A couple of attempts to defend SSRIs. First an editorial from The Times:
What is not warranted is a rush to judgment that these drugs are no good: policymakers and doctors should have sharply in mind that the people most likely to say that pills are pointless are the people who most need them.
Huh? Is this supposed to be a serious argument?
The answer reveals a key flaw of randomized clinical trials and meta-analyses: when you are looking at aggregated data, huge individual differences can be washed out. For example, let’s imagine a drug that causes people with one genetic variation to have a profound positive effect– but causes those with another to get dramatically worse and has little effect on everyone else.
Some people are strong responders to one drug– but give them another in the same class, and they become actively suicidal. Most people have a slight positive effect; some have a slight negative effect. In aggregate, a drug that is a home run for one person and potentially fatal to another looks inert.

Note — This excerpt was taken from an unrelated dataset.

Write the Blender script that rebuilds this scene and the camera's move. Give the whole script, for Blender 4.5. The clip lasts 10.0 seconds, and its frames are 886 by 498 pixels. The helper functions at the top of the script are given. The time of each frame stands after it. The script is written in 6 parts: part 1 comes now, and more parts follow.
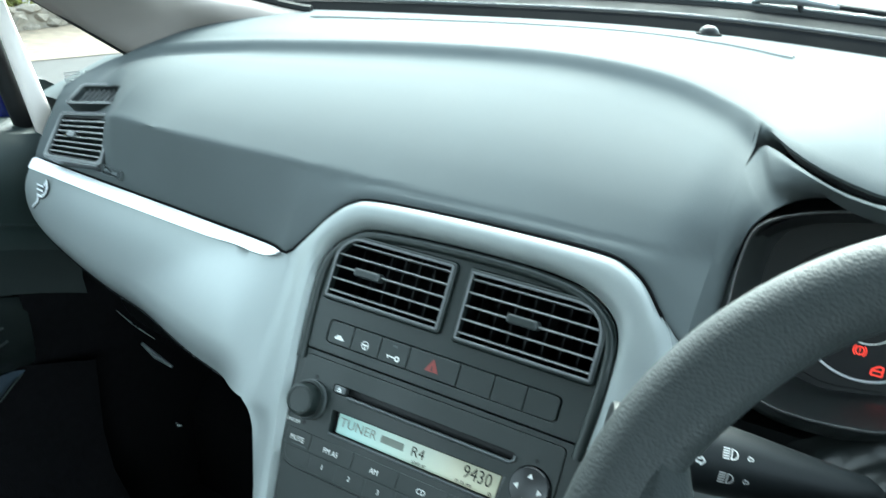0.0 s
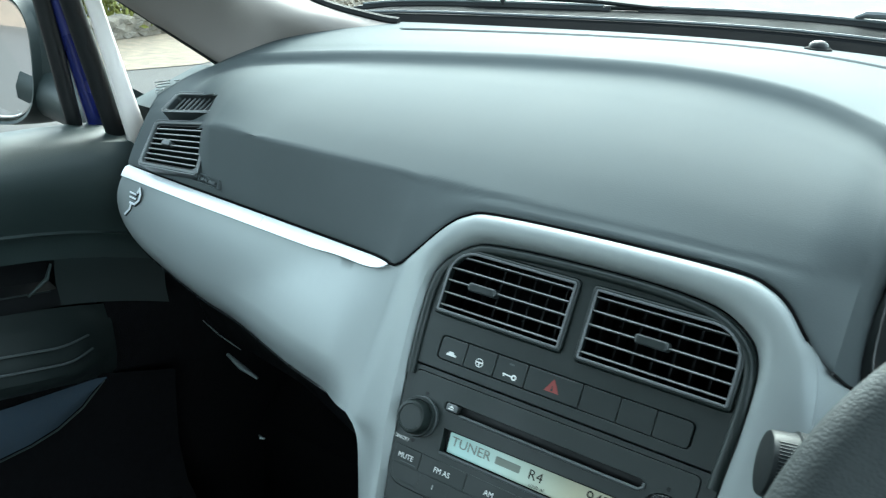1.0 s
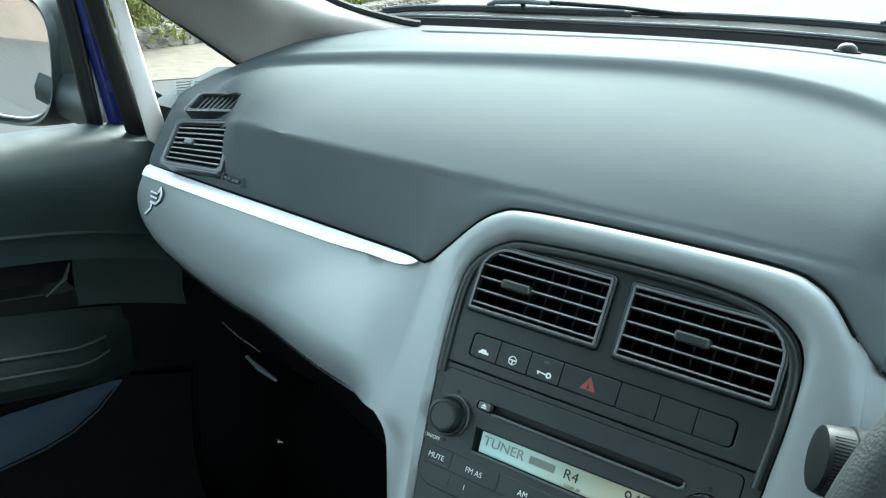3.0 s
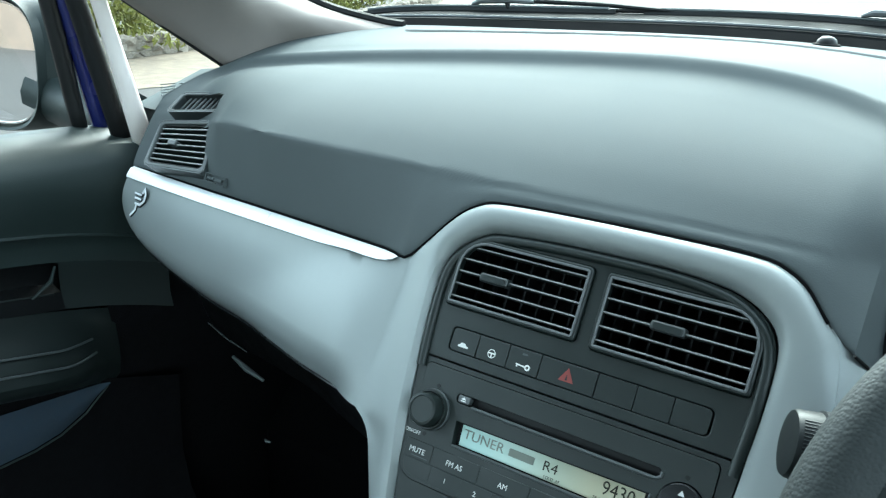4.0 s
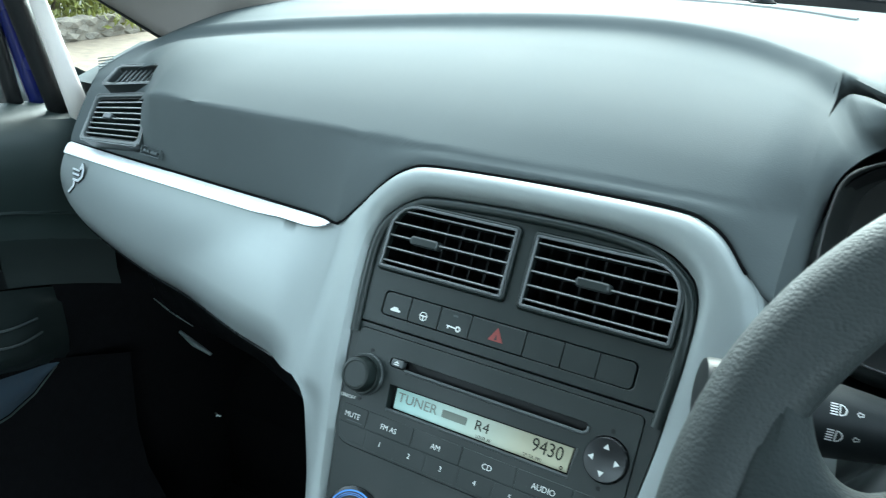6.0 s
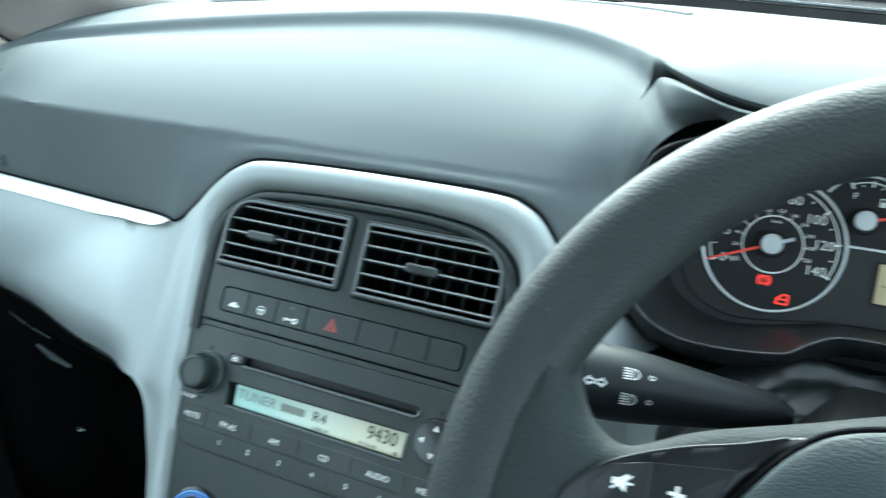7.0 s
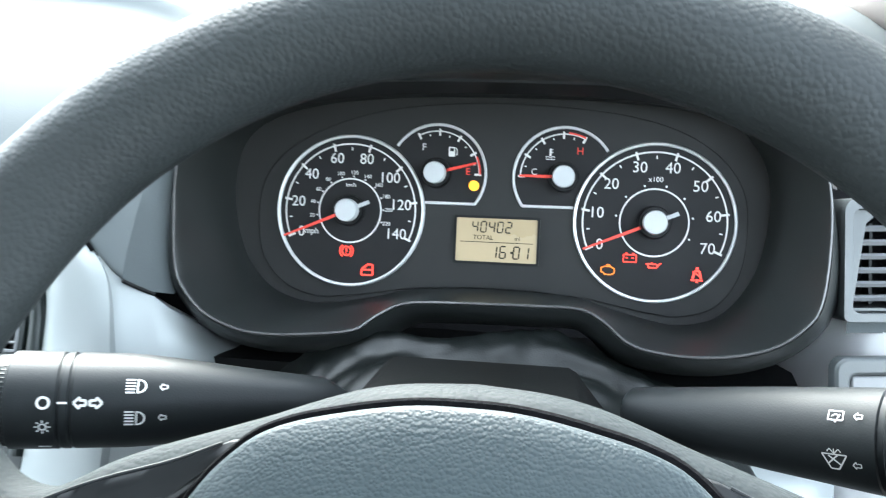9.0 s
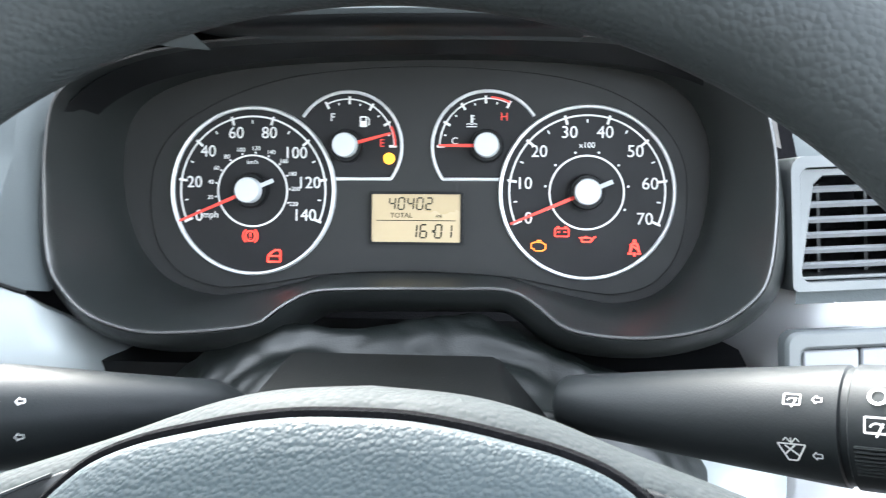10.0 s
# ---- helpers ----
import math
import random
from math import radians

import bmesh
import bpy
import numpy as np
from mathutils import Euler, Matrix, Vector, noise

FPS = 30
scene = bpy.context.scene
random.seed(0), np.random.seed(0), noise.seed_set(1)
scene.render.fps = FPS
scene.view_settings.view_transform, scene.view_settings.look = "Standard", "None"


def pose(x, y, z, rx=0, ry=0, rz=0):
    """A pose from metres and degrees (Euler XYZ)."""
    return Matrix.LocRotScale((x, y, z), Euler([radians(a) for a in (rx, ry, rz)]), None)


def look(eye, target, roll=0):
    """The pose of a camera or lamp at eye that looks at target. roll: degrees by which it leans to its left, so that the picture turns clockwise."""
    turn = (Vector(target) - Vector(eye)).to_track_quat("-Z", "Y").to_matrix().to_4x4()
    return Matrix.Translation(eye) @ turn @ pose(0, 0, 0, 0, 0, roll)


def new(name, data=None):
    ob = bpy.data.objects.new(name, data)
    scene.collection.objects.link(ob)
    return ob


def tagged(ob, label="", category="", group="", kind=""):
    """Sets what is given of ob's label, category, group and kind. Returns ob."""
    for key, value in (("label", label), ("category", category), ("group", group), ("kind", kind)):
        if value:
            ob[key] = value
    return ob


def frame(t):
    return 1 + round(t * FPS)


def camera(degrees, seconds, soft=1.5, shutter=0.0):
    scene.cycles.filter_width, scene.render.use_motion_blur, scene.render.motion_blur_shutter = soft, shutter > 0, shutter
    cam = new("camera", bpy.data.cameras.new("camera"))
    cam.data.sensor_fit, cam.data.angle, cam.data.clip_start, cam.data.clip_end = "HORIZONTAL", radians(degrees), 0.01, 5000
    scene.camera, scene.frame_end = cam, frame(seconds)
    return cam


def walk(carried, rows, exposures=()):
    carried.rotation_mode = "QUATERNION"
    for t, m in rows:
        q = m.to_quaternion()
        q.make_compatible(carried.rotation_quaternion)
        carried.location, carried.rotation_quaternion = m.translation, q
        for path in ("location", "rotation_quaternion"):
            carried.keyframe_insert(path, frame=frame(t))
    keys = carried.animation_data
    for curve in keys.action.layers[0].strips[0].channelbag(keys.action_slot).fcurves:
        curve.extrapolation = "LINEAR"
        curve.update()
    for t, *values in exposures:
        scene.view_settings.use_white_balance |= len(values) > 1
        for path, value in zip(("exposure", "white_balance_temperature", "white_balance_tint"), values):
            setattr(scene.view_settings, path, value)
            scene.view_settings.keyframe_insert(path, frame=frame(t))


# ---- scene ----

This question isn’t whether these drugs are of any value. The relevant questions include whether, based on the evidence, there should be 40 million people on Prozac? Should 4.5 million people have been on it in the drug’s first 5 years? Has acceptance outpaced the evidence? If the evidence for widespread use does not exist, how did we get here? Should it be a first line treatment, especially in light of our growing understanding of the withdrawal syndromes that these drugs can cause? Who are they effective for? Are there older (and cheaper) drugs that are more effective? Are there other treatments that are more effective? How can we reduce profit motives for overstating the effectiveness of drugs like this? How can we mitigate the influence of professional biases in what treatments are adopted as evidence-based?